In 1983/84 the AETU claimed a membership of 313,434. The organization included nine industrial groups, the largest of which was manufacturing, which had accounted for 29.2 percent of the membership in 1982/83, followed by agriculture, forestry, and fishing with 26.6 percent, services with 15.1 percent, transportation with 8.1 percent, construction with 8.0 percent, trade with 6.2 percent, utilities with 3.7 percent, finance with 2.4 percent, and mining with 0.7 percent. A total of 35.6 percent of the members lived in Addis Ababa and another 18.0 percent in Shewa. Eritrea and Tigray accounted for no more than 7.5 percent of the total membership. By the late 1980s, the AETU had failed to regain the activist reputation its predecessors had won in the 1970s.

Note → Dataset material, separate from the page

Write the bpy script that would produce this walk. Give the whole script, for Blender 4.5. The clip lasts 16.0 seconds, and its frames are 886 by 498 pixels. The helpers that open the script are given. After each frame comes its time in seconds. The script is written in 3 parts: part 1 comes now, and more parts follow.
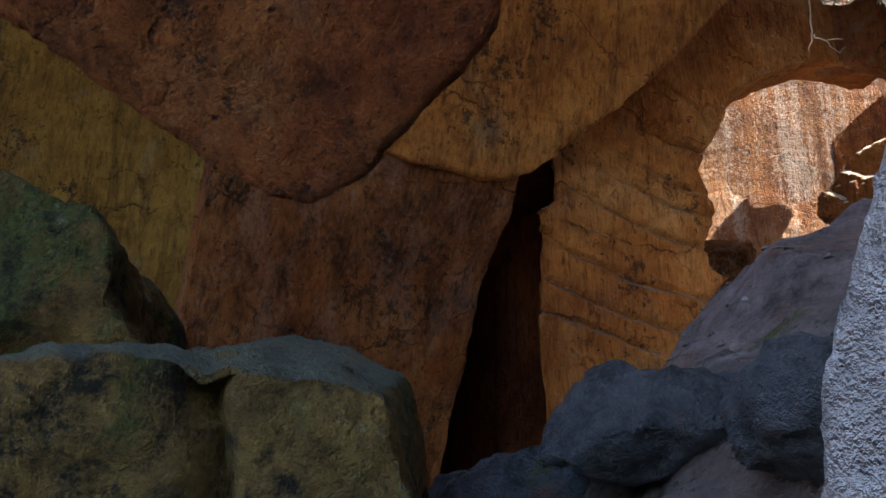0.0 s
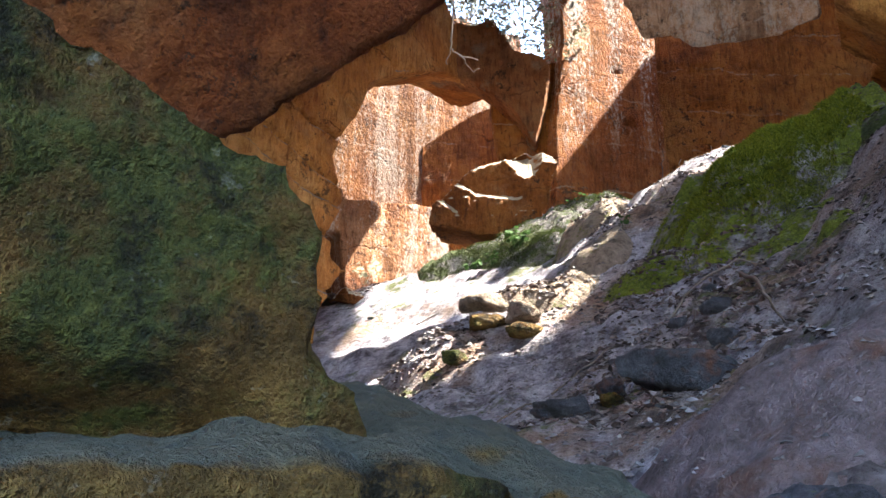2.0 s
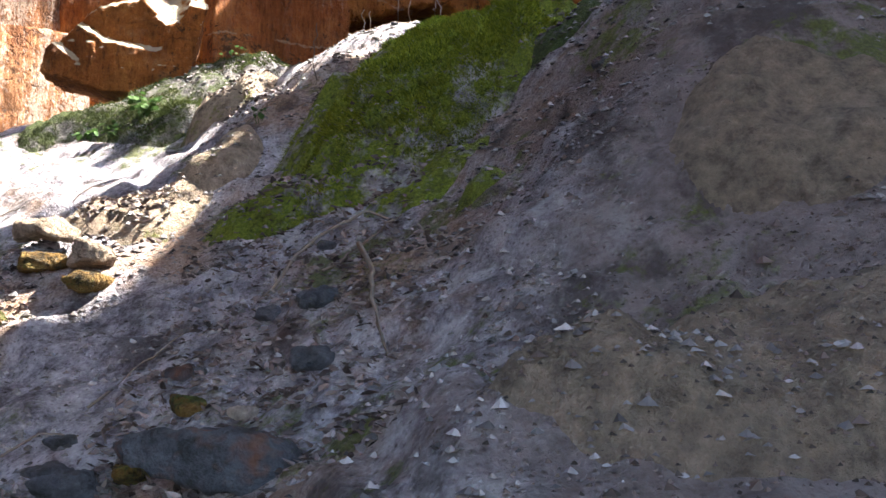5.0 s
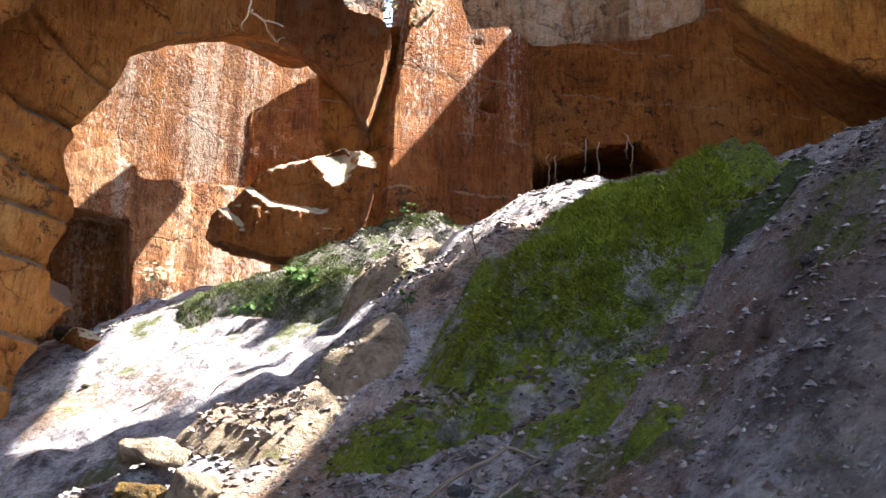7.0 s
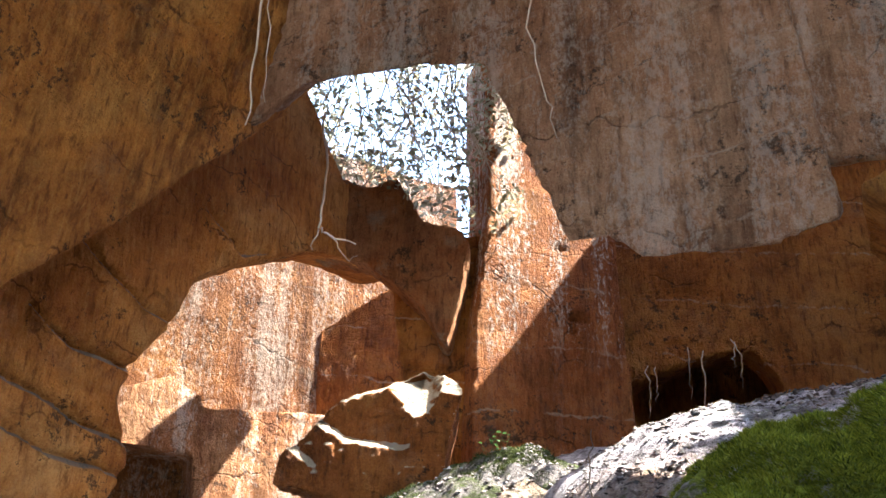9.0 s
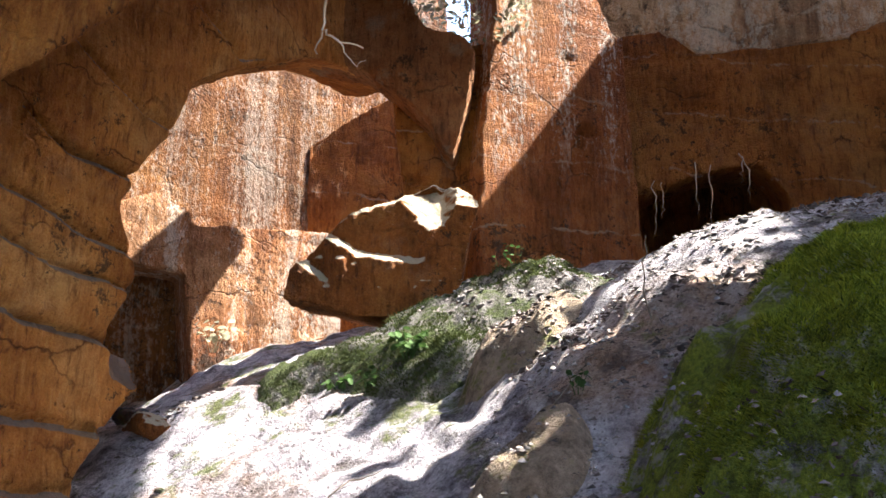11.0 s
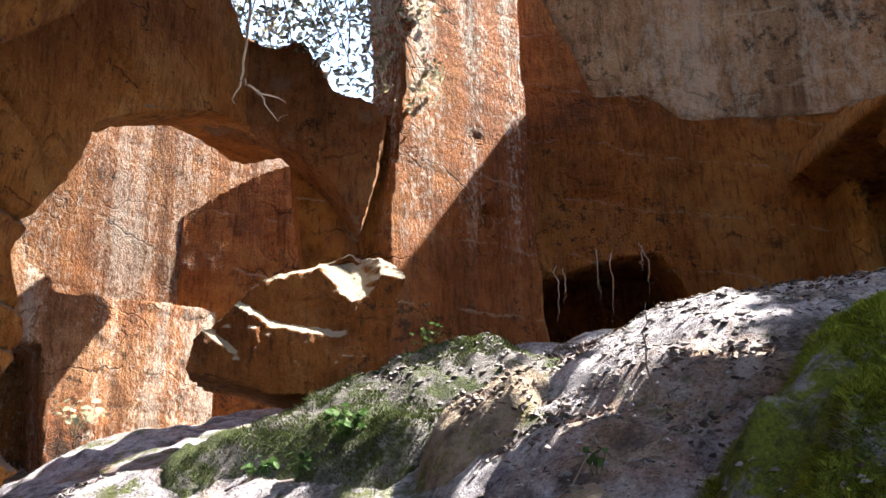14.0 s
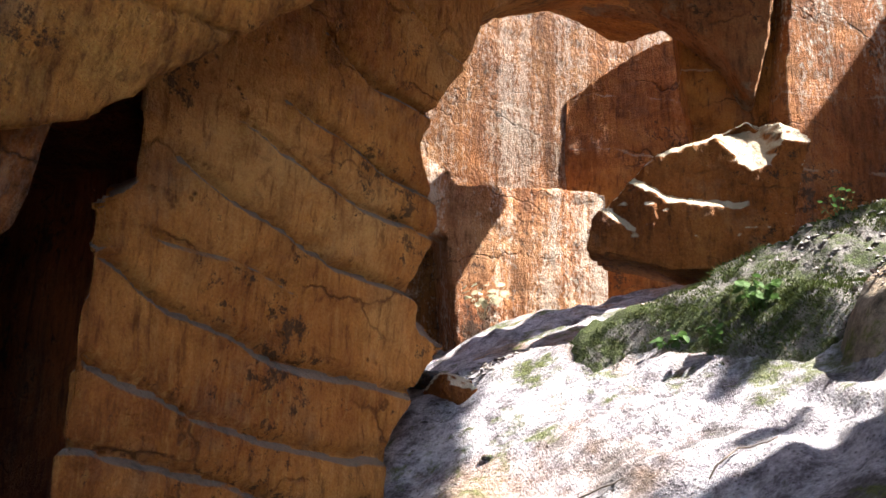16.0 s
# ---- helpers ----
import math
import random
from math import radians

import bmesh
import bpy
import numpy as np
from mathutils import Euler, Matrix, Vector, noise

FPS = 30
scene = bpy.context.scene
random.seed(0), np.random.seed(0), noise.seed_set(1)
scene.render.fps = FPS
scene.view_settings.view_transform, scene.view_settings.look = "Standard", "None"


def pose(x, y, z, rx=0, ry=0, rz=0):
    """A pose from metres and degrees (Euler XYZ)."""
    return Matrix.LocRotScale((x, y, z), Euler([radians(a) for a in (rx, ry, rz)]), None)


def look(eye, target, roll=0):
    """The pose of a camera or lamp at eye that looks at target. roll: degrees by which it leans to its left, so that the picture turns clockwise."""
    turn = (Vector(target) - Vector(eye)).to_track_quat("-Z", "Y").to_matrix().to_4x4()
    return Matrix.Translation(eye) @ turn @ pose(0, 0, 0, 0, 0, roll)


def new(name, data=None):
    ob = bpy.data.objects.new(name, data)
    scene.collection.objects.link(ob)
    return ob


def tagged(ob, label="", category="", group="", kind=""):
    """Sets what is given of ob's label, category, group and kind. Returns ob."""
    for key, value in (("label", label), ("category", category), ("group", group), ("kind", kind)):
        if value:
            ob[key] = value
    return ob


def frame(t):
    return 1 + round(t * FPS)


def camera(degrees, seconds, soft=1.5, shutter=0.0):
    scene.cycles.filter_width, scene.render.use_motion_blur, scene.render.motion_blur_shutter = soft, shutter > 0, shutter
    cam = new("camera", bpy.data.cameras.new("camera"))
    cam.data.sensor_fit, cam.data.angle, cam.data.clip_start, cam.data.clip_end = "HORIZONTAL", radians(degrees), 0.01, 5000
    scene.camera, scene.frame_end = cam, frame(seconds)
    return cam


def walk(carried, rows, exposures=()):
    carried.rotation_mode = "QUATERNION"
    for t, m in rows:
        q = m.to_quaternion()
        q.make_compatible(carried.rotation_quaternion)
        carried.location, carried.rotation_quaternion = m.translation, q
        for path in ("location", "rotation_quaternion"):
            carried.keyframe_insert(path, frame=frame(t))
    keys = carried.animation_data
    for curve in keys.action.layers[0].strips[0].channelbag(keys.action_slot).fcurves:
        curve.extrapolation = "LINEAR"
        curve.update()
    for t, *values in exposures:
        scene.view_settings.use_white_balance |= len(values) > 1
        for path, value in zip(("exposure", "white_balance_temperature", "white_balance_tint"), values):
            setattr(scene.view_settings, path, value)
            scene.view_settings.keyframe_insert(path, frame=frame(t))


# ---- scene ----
cam = camera(47.3, 16.0)
METRES, EYE, TILT, LEAN, TURN = 8.0, 1.5, 21.0, 0.0, 35.0
ROWS = [
    (0.0, 0.0, 0.0, 0.0, -0.0, 0.0, 0.0),
    (0.5, -0.0485, 0.0275, -0.007, -6.31, -0.78, -1.94),
    (1.0, -0.0954, 0.0535, -0.0129, -14.97, -0.7, -5.1),
    (1.5, -0.1293, 0.0972, -0.0135, -21.39, -0.67, -7.69),
    (2.0, -0.1404, 0.1213, 0.0025, -28.5, 0.44, -10.33),
    (2.5, -0.1571, 0.1626, 0.0056, -37.89, 1.97, -12.17),
    (3.0, -0.1394, 0.1897, 0.0209, -46.81, -0.34, -14.22),
    (5.5, 0.0465, 0.2543, 0.127, -43.14, -7.66, -14.81),
    (6.0, 0.0615, 0.2723, 0.1419, -40.07, -5.85, -14.84),
    (6.5, 0.08, 0.2946, 0.1461, -36.64, -6.1, -14.48),
    (7.0, 0.1179, 0.326, 0.1581, -32.69, -3.53, -13.24),
    (7.5, 0.1363, 0.3534, 0.1767, -30.23, 0.09, -12.32),
    (8.0, 0.1429, 0.3877, 0.1774, -29.76, 2.04, -11.66),
    (8.5, 0.1447, 0.4104, 0.1807, -29.14, 4.22, -11.29),
    (9.0, 0.1557, 0.4399, 0.1817, -28.71, 6.81, -11.03),
    (9.5, 0.1657, 0.4573, 0.1852, -28.61, 2.2, -10.07),
    (10.0, 0.1611, 0.4688, 0.1797, -28.37, -1.73, -10.71),
    (12.5, 0.0912, 0.5842, 0.1163, -39.56, -1.1, -11.76),
    (13.0, 0.0896, 0.6037, 0.1114, -41.38, 0.21, -12.78),
    (13.5, 0.0952, 0.6183, 0.1099, -41.09, 2.12, -13.19),
    (14.0, 0.0945, 0.6255, 0.1098, -42.48, 5.59, -13.08),
    (14.5, 0.0932, 0.6282, 0.1104, -41.24, 7.8, -12.89),
    (15.0, 0.093, 0.6309, 0.1072, -36.1, 4.79, -12.57),
    (15.5, 0.0916, 0.6355, 0.1025, -29.35, 0.28, -11.4),
    (16.0, 0.0876, 0.642, 0.0964, -21.08, -4.92, -9.44),
]
walk(cam, [(t, pose(0, 0, EYE, TILT, LEAN, TURN) @ pose(METRES * x, METRES * y, METRES * z, 90 + pitch, roll, yaw)) for t, x, y, z, yaw, pitch, roll in ROWS],
     exposures=[(0.0, 2.5), (0.3, 2.8), (0.8, 3.4), (1.2, 3.3), (2.0, 3.35), (3.2, 3.5), (5.5, 3.38), (7.0, 3.3), (8.5, 3.4), (10.2, 3.22), (12.5, 2.82), (14.0, 2.92), (15.0, 3.3), (15.5, 3.3), (16.0, 2.95)])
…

According to one observer, this political quiescence probably indicated that the government had successfully co-opted the trade unions.

==Current status==

In 2000 a private company dissolved its labor union after a disagreement between management and the workers. A total of 586 workers were expelled from the company, including union leaders. The Ethiopian government attempted to mediate the dispute, but the employer refused to cooperate; the case was expected to be referred to the Ministry of Labor and Social Affairs later that year.

During 2008, the top management of the state-owned Bole Printing Enterprise disagreed with its union over issues of worker compensation and unlawful termination. In late December a labor advisory board, composed of state ministers, representatives of the employees, the CETU, and Bole Printing Enterprise management, found that both sides were at fault and decided to reinstate the unlawful terminations of employees. The employees were expected to resume their duties.